Bir Koca Yalan
Elbette, herkesin dinini, inancını yaşaması engellenemez. Hangi dinden hangi inançtan olursa olsun. Başörtüsünün din de yeri yokmuş olmasın, kişi inanıyorsa ama inanıyorsa takabilmeli ve inancını yaşayabilmeli. Ancak diğerinin sınırına kadar (Şöyle ki: Meşhur bir söz var; 'Müslüman mahallesinde salyangoz satılmaz.' Satılır kardeşim, o onun ticari sorunudur. Bel ki bir Müslüman Allah'ın affına sığınıp tatmak isteyecek. Ya da Ben mahallem de kafir istemiyorum deme hakkı olabilir mi? Maalesef bunlar yaşanıyor. Bırak kafiri başka mezhepten, başka tarikattan)
Ama dini egemen kıldınız mı yalanlar başlar. Hırsızlıklar, yağmalar, talanlar örtbas edilir. Mesela:
Bir koca yalan; insanlar dinden uzaklaştıkça ahlaki çöküntü yaşanır.
Ahlakı bacak arasına indirgeseniz bile bu sonuca ulaşamazsınız. Bunu anlamakta aslında çok kolay, ceza evinde bu suçtan yatan insanların inançlarına bakarsınız olur biter. Ve öyle olmadığı görünür.
ABD de yapılan bir araştırmaya göre: Ateistleri ABD den tamamen çıkardıklarında, üniversitelerin öğretim ve bilim kadrolarının yaklaşık % 80 ? 90 ı boşalıyor. Buna karşılık cezaevlerinin sadece %1 i.
Genelde ise ülkelerin din ile yakınlıklarına ve gelişmişliklerine bakıldığında: Örneğin, Japonya (%65) ve İsveç(85) istatistiklere göre en fazla ateistin yaşadığı ülkelerdir. İsveç hadi küçük bir ülke de, Japonya yüz milyonu aşan nüfusuyla, dünya da en az adli olayın yaşandığı ülkelerdendir. Ve bu gerçek ters orantılı olarak bütün ülkelerde görünüyor.
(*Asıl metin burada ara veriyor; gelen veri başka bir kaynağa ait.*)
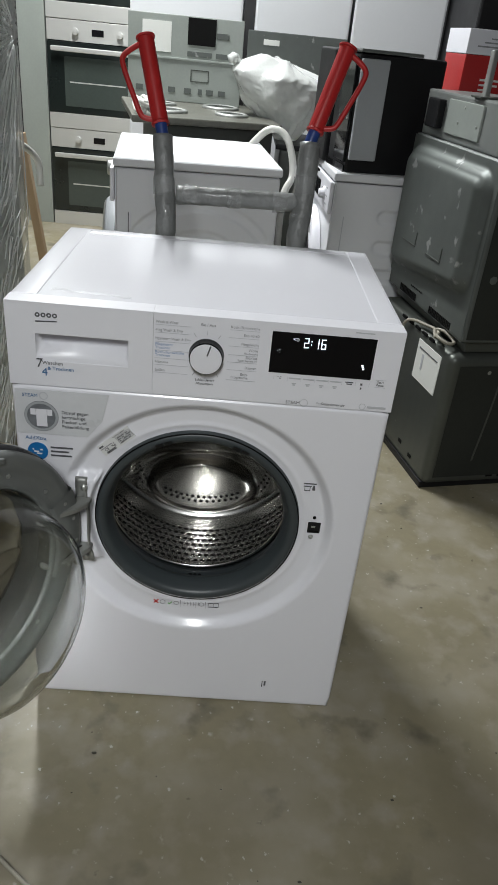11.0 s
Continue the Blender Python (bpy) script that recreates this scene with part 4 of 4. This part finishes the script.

Bu Müslümanlık için de Hıristiyanlık için de böyledir. Hıristiyan inançlarını yoğun olarak yaşayanların sayıca çoğunlukta olduğu ülkelerde ise, çok bedel ödedikleri ve laikliği özümsedikleri için, Görece Müslüman ülkelere göre refah içinde ve özgürdürler.
İnançlarını en yoğun yaşayan Müslüman ülkelerden ise sanırım bahsetmeye gerek yok.
Aslında bunun sosyolojik olarak incelenmesi gerekir. Nedir? Dine sarılan insanlardaki bu hırs ve sonucunda yaşanan olaylar. Hırsın, lider olmanın, en büyük en güçlü olmanın dayanılmaz arzusu mu? Ve günahların üç, beş duayla affedileceğine olan, ya da papaza gidip günah çıkartılabileceğine olan inanç mı?
Aslında bunu en iyi emperyalistler ve uşakları bilir ve biliyorlar. Çünkü din sorgulamamanın, sorgulatmamanın tek yoludur. Sorgulamadığın zaman? Geriye temel şekli ve somut dini değerler dışında (Kilisede dua, Namaz, abdest gibi) kim ne derse inanmak kalır. Başörtüsü de bunlardan biridir. Dini tamamen şekle indirgemek, arada dürüstlük, adalet, eşitlik, yetim hakkı gibi kavramları örtbas etmek içindir. Bir kez girdin mi girdabın içine görsen bilsen bile sorgulayamazsın da artık. Zaten azbuçuk okuyan bilen varsa onları ya nemalandırırlar, ya da dışlarlar.
Başbakanın O'nlar sözü boşuna değildir.